Евгений Максимович поднял голову и оглядел присутствующих. У Марины он увидал нетерпеливое ожидание конца работы с этой больной, потому что ей надо взять следующую. Антонина смотрела с загадочным нетерпением, будто желала что-то спросить, или подсказать, или подковырнуть тихим словом, подшутить. Во всяком случае, нечто озорное ему почудилось в ее глазах. Больная, показалось ему, вся в тревожном страхе перед возможными болями.

— Не волнуйтесь, не бойтесь. Больно уже не будет. Кончаем перевязку.

Евгений Максимович хотел еще что-то сказать, но мысль его переключилась на Олега Мироновича, появившегося в дверях.

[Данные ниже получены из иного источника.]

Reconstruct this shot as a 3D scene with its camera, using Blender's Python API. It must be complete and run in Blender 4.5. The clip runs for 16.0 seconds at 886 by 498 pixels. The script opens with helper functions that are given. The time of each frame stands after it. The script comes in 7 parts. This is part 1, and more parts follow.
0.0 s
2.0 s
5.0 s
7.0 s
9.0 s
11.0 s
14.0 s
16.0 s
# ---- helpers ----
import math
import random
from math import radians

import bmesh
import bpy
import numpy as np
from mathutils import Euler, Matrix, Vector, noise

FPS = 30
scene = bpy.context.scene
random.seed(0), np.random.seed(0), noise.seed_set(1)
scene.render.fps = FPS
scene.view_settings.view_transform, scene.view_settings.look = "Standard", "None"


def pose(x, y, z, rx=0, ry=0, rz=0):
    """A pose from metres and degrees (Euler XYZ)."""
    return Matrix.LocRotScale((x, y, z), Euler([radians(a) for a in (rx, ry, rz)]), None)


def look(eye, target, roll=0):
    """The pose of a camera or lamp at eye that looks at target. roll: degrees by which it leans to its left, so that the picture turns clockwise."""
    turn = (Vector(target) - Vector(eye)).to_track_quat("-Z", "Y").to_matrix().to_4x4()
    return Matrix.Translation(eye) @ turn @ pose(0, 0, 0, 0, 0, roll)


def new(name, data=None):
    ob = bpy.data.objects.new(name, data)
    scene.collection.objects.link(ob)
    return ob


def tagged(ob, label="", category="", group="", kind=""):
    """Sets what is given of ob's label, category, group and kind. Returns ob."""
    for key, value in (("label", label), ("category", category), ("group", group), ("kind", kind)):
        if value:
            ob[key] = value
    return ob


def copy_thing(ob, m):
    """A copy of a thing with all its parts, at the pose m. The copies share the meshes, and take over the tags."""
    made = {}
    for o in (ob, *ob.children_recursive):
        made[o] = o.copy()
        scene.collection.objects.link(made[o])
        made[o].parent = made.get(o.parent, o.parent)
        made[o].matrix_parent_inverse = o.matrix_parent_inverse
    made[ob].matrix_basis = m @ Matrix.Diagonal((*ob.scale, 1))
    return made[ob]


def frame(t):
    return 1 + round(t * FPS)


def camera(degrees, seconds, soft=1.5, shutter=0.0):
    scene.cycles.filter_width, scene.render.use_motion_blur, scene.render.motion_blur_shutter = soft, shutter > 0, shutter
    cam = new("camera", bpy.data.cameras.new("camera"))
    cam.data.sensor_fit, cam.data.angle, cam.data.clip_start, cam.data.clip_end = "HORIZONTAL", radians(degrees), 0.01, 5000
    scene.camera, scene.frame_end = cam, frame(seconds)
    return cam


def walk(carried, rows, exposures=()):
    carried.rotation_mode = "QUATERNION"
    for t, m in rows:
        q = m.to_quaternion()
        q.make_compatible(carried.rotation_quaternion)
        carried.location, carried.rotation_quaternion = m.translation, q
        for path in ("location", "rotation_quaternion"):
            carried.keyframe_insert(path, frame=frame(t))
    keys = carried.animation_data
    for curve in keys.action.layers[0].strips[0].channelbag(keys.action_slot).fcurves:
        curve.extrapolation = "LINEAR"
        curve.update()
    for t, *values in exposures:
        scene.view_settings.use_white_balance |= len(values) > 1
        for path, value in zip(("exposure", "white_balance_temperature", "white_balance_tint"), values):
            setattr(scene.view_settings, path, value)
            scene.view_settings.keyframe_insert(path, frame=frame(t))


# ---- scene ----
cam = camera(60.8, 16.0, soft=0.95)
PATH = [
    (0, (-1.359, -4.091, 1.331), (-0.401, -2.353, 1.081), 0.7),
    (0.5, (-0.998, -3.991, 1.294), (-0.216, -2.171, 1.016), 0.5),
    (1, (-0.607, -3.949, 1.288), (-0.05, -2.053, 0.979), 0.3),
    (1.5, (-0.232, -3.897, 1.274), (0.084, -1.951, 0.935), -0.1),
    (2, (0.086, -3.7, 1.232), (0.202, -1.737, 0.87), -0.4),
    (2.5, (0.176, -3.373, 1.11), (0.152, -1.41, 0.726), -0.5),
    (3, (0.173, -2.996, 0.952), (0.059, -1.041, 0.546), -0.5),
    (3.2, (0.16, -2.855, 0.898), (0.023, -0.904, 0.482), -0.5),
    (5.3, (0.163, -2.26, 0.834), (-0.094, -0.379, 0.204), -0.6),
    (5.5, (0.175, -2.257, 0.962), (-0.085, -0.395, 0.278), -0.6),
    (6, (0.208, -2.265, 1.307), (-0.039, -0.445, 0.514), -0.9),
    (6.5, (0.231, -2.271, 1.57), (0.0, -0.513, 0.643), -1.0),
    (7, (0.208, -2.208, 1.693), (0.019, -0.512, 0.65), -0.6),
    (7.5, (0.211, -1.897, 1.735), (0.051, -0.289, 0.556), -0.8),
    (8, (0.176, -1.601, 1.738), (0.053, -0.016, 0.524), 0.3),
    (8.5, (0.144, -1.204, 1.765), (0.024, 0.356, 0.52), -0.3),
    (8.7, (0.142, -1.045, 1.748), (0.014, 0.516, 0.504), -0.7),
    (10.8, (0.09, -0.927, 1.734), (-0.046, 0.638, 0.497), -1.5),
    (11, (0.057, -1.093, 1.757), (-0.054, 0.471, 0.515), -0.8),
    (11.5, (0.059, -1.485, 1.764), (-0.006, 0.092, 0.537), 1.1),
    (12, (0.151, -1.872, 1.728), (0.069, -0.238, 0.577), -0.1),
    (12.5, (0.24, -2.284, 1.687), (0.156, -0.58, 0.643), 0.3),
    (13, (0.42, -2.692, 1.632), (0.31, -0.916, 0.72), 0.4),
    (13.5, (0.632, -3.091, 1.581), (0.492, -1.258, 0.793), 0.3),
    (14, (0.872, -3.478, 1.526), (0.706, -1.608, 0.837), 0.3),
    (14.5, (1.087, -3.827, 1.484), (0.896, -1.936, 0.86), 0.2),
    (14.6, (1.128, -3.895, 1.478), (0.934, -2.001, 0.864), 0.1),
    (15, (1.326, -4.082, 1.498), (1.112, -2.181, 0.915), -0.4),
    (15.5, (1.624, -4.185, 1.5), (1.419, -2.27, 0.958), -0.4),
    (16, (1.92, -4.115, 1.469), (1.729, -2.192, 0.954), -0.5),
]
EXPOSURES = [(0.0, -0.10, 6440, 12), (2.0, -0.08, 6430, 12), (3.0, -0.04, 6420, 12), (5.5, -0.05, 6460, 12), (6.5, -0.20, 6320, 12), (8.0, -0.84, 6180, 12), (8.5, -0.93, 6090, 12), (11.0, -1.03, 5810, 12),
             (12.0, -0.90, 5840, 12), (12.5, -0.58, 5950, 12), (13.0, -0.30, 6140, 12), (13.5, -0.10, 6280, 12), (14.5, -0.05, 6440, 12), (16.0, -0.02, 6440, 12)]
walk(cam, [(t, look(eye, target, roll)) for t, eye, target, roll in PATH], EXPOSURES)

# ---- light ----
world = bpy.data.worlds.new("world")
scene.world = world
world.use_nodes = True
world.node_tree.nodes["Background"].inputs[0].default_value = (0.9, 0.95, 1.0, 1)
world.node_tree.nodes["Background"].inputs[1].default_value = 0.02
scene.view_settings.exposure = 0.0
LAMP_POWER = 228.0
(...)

— Где же вы ходите, доктор? — нежданно-негаданно позволил себе вдруг грубо рявкнуть начальник. — Мы тут ваших больных перевязываем, а вы…

Он полагал, что от его оплеухи рушится и его человеческое достоинство. Возможно. Вот на глазах человек с поверженной честью оказывается неуправляемым, грубым и опасным для любого рядом с ним.

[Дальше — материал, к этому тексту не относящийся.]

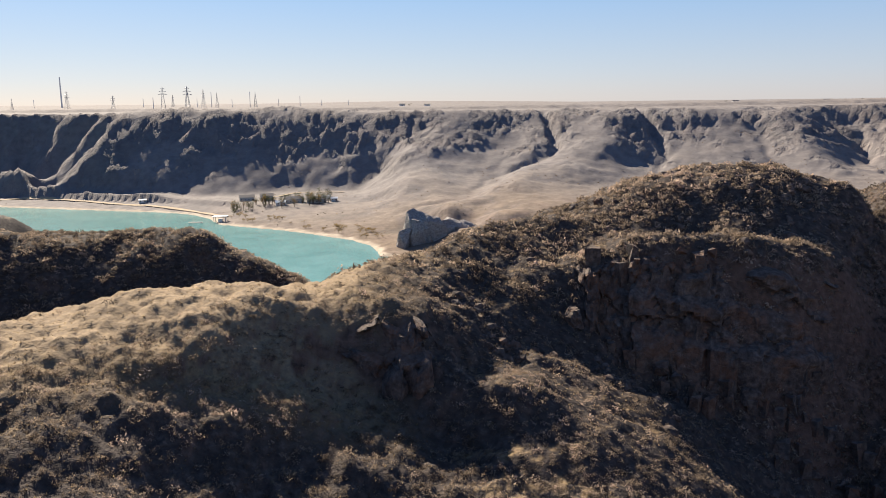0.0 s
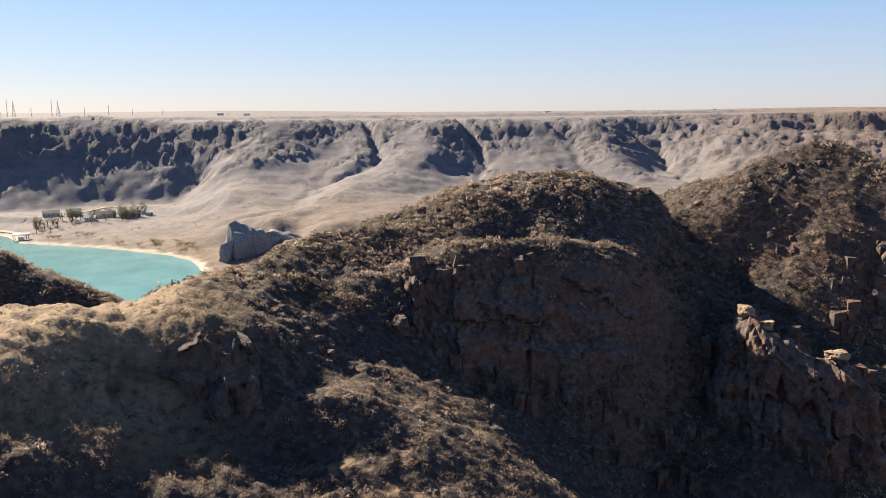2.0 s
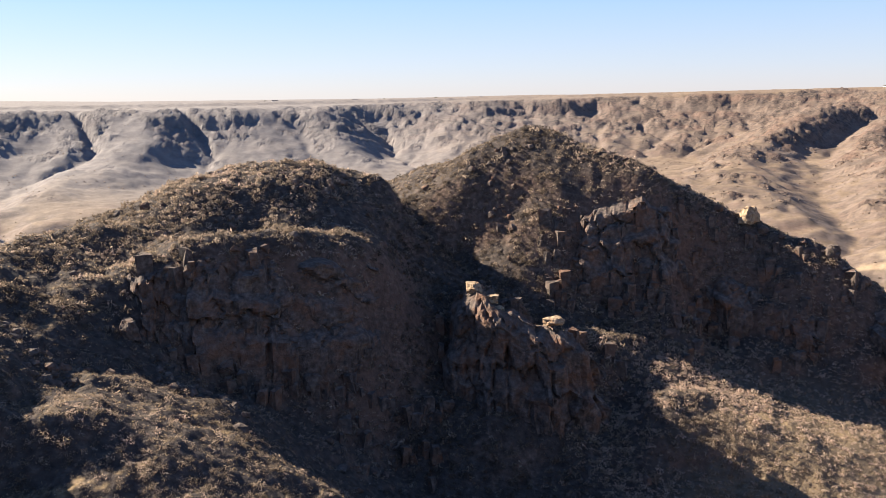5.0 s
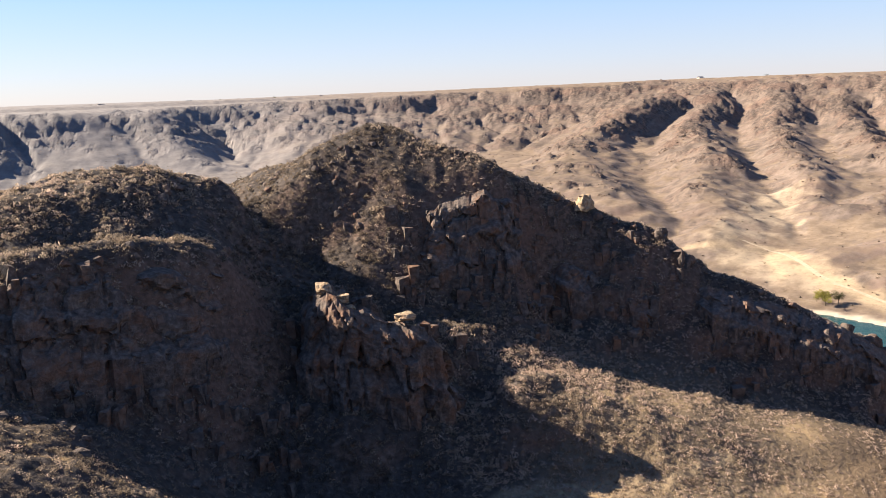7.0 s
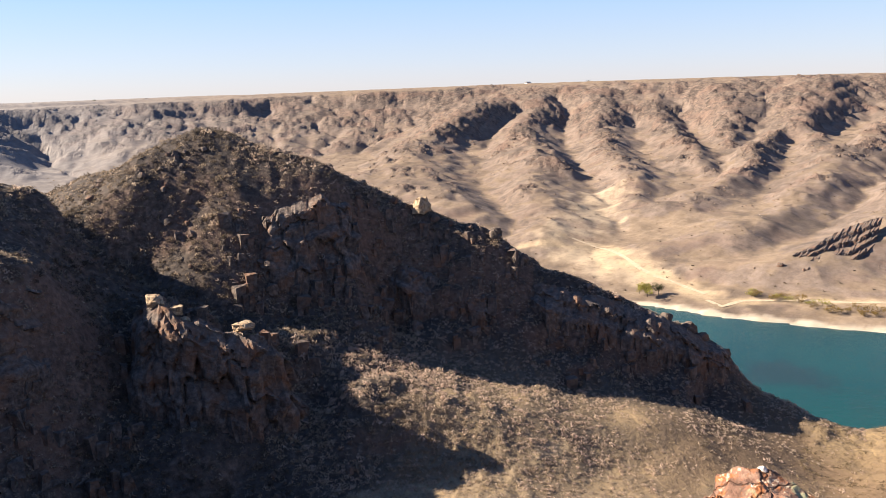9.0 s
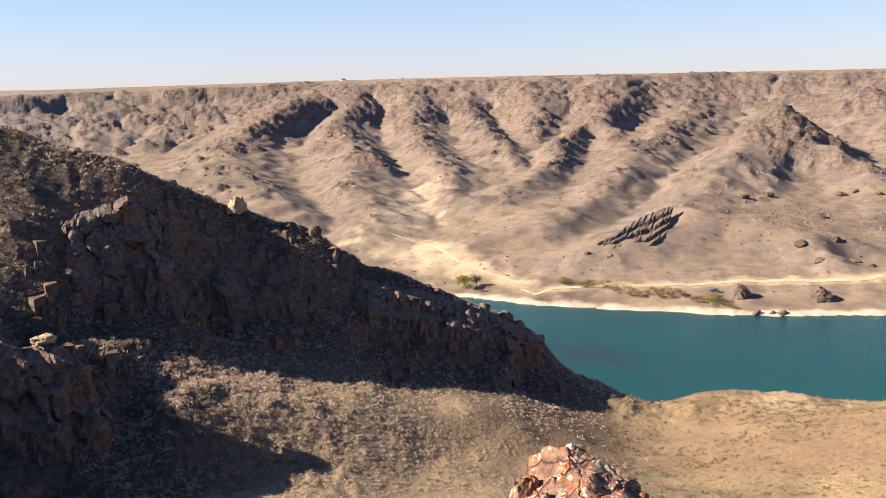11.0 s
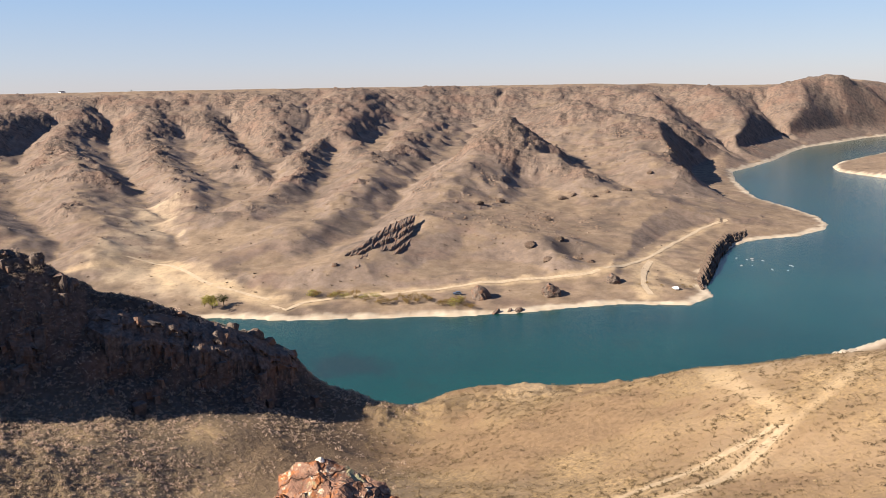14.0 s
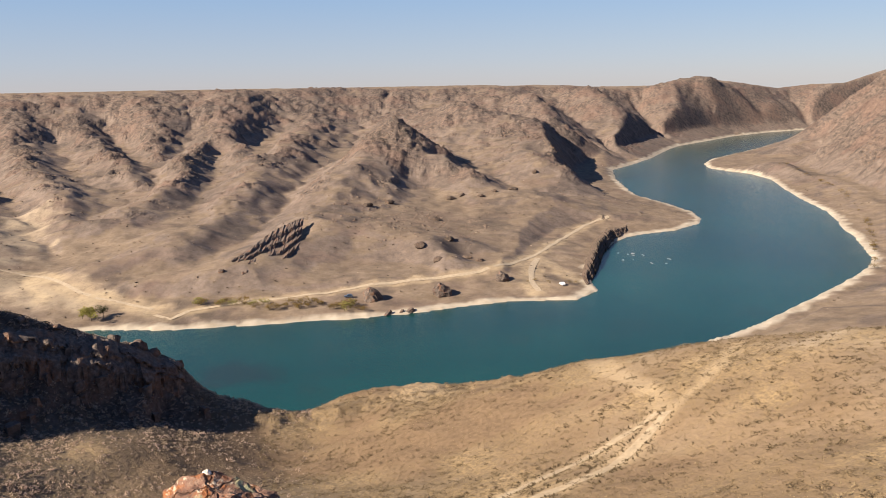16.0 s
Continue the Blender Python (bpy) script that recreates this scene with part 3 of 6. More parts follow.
def terrain(x, y):
    """Height of the ground and what covers it: rock, scrub, pale sand."""
    r, a = np.hypot(x, y), np.degrees(np.arctan2(x, y))
    far = smooth(290, 400, r)
    dn, _ = along(NEAR_BANK, x, y)
    df, _ = along(FAR_BANK, x, y)
    bank = np.minimum(dn, df)
    z, up, proud = np.zeros(x.shape), np.zeros(x.shape), np.zeros(x.shape)
    m = (far < 1) & (r < 480)
    z[m] = NEAR_SHEET(x[m], y[m]) * (1 - far[m])
    m = far > 0
    plain, up[m] = far_land(x[m], y[m])
    inside = np.minimum.reduce([smooth(-1090, -950, x[m]), smooth(-1290, -1150, y[m]), 1 - smooth(2350, 2485, x[m]), 1 - smooth(1550, 1685, y[m])])
    bent = 3 * vnoise(x[m] / 17, y[m] / 17, 5), 3 * vnoise(x[m] / 17, y[m] / 17, 6)
    z[m] += (plain + inside * (WORN(WORN.h, x[m] + bent[0], y[m] + bent[1]) - plain)) * far[m]
    steep = np.zeros(x.shape)
    steep[m] = inside * smooth(0.3, 0.55, WORN(WORN.steep, x[m], y[m]))
    proud[m] = inside * WORN(WORN.proud, x[m] + bent[0], y[m] + bent[1])
    z = np.where(r < 330, np.minimum(z, 109), z)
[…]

— Я был в палате, Евгений Максимович.

— Да где бы вы ни были. Не должны сорок тысяч вестовых бегать и искать вас.

— Что случилось, Евгений Максимович? Можно подумать, что я опять держу вас за руки во время операции.

— Не вижу ничего смешного.

— Я и не смеюсь. Вы же ругали меня за это.

Тревога и испуг в глазах больной усилились: может, дела ее столь плохи, что заведующий отделением не знает, что делать, как перевязывать, должен решиться на какую-то меру вместе с палатным врачом, чтобы не брать ответственность на себя одного. Откуда ей знать, что ответственность в случае чего все равно в большей степени ляжет на заведующего и характер у него достаточно самостоятельный, чтобы, принимая решение, не ждать никого из своих помощников. Хотя Евгений Максимович любил советоваться во время работы со всеми — и врачами и сестрами, — в выборе решения это не играло большой роли. Больная не знала, что всякие всхлипы, вскрики, некорректный, если не просто хамский, разговор с подчиненными имеют отношение лишь к внутреннему его состоянию, связанному с его душевным миром, душевными неурядицами и неустройствами. Из-под глыб воспитанности и респектабельности вылезли грубость и хамство расковавшегося раба, безответственного и беззаботного, который, освоив начатки просвещения и сохранив душевную принужденность, не осветлив свою душу, начинает пользоваться свободой как надсмотрщик — прежде всего в форме грубого понукания другого. Так Евгений Максимович потом отреагировал на собственный срыв и всегда так расценивал резкость своих докторов в отделении, когда вновь обретал человеческий облик. Так ему легче было думать и вообще существовать. Сейчас, решая что-то про себя, он разбушевался, пожалуй, больше для вида. Так же, как и буря, внезапно наступил штиль.

И нечего гордиться отходчивостью. Тем виднее необязательность взрыва. Тоже не прибавляет достоинства всем свидетелям и участникам.

— Я думаю, в этот угол раны положить с гипертоническим, а туда мазь — здесь дно защитим мазью.